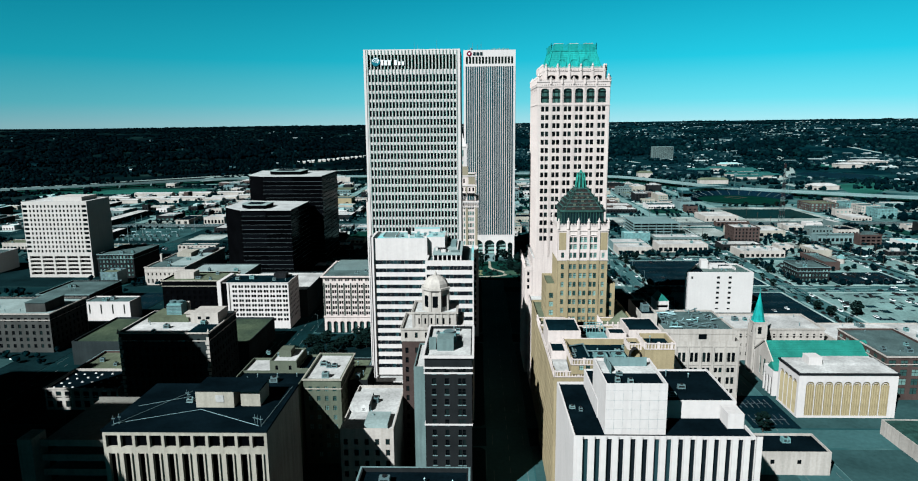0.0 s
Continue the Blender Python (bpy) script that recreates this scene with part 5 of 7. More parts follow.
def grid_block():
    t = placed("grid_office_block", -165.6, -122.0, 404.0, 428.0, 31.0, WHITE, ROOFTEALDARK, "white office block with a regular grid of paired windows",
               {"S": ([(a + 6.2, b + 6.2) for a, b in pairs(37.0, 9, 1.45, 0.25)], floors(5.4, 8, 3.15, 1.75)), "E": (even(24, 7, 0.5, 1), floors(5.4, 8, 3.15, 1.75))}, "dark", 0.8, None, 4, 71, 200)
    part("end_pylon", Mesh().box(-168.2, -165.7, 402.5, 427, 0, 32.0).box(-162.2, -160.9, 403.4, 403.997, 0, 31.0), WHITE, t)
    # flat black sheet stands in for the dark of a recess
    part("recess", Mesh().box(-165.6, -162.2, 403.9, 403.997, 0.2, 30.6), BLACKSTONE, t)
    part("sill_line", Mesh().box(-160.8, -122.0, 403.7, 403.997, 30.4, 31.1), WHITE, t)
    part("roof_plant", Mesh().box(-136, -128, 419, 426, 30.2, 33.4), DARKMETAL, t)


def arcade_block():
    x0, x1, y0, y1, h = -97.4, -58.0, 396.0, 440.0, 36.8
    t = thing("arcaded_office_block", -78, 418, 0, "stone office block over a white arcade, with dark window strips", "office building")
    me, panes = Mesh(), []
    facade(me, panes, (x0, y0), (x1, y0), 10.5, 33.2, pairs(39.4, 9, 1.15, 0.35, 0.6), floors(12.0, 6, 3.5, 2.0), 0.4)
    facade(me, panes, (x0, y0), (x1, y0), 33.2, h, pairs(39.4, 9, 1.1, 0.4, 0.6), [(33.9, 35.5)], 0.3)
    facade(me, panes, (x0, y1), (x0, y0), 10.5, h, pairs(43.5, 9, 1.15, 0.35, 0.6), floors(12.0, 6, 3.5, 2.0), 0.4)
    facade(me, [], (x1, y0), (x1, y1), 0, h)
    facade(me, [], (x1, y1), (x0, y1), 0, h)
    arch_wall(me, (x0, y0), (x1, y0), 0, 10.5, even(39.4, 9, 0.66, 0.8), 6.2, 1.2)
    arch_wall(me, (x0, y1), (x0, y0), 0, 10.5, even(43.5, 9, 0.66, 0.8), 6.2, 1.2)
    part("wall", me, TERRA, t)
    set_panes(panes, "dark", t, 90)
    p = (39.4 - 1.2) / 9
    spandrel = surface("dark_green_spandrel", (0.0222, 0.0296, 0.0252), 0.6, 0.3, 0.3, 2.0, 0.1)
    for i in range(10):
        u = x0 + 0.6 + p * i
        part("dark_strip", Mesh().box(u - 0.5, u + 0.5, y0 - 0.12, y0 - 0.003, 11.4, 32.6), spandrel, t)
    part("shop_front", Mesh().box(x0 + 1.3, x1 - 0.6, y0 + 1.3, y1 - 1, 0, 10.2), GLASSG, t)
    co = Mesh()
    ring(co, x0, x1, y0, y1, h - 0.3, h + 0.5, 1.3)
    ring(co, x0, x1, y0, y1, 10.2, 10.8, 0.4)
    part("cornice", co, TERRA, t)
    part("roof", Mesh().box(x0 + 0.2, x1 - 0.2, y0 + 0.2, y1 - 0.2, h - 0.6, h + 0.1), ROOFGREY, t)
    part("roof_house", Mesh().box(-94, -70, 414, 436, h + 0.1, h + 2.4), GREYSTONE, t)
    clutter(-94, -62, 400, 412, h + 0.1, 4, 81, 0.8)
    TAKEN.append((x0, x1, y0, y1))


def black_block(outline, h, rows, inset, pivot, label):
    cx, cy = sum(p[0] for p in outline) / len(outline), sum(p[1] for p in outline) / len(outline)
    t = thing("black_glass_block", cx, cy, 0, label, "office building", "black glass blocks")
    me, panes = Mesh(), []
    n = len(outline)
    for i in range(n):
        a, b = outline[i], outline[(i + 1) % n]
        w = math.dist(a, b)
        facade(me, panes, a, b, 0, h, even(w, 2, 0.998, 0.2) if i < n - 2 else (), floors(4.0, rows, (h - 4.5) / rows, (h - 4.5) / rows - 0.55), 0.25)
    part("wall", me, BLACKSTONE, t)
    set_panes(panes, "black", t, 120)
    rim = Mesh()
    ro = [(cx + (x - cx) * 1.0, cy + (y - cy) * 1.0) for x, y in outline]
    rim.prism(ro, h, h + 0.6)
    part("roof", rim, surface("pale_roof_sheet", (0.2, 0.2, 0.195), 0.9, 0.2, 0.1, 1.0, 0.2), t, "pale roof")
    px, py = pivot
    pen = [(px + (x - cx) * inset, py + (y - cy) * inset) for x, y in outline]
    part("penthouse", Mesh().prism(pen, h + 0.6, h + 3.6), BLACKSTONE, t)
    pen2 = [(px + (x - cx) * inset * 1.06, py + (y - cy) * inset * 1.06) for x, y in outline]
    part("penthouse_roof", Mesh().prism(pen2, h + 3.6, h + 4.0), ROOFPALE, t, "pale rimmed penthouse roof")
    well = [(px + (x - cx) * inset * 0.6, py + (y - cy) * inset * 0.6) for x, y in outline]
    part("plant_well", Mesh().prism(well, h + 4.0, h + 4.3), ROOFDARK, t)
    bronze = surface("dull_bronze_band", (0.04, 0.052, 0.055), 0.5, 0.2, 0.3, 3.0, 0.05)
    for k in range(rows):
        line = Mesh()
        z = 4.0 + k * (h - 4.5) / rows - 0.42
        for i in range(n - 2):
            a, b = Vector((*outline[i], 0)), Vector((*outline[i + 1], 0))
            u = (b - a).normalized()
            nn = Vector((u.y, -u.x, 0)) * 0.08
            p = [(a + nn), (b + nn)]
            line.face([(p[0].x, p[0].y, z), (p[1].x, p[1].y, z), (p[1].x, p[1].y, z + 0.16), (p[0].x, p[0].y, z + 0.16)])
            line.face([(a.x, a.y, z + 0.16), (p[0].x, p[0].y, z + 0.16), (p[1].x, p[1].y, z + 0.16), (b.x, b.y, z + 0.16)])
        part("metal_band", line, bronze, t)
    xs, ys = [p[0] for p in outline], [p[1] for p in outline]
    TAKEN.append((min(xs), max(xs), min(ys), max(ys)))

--

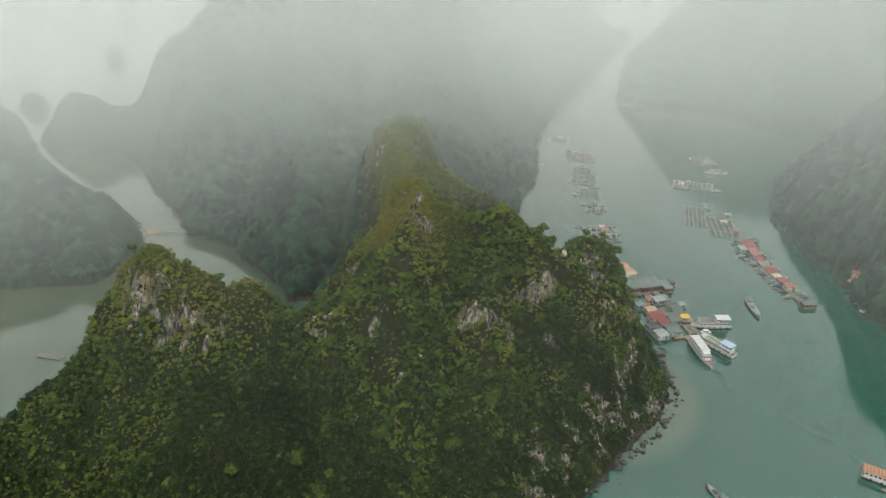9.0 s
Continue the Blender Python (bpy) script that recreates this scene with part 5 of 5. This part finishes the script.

==

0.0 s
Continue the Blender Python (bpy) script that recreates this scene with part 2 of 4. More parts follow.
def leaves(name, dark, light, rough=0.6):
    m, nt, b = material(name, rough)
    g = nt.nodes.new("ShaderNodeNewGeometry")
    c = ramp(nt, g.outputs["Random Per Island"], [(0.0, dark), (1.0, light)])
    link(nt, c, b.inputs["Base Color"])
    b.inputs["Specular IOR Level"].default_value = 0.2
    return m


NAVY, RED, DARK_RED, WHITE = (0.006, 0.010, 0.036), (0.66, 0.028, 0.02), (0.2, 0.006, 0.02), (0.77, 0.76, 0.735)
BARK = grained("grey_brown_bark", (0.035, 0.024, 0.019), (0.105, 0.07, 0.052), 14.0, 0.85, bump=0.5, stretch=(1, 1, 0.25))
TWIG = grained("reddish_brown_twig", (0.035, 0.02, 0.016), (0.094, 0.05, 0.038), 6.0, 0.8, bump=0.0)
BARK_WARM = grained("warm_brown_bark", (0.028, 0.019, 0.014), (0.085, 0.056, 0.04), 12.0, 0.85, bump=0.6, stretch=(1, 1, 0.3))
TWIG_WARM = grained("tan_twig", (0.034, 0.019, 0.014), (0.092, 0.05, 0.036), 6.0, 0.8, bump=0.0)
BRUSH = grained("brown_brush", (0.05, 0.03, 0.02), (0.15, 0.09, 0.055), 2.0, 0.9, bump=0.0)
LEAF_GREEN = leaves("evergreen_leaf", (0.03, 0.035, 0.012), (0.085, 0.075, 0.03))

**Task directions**
Pick out all lines containing the string "this".

**In response**
Continue the Blender Python (bpy) script that recreates this scene with part 5 of 7. More parts follow.
Continue the Blender Python (bpy) script that recreates this scene with part 5 of 5. This part finishes the script.
Continue the Blender Python (bpy) script that recreates this scene with part 2 of 4. More parts follow.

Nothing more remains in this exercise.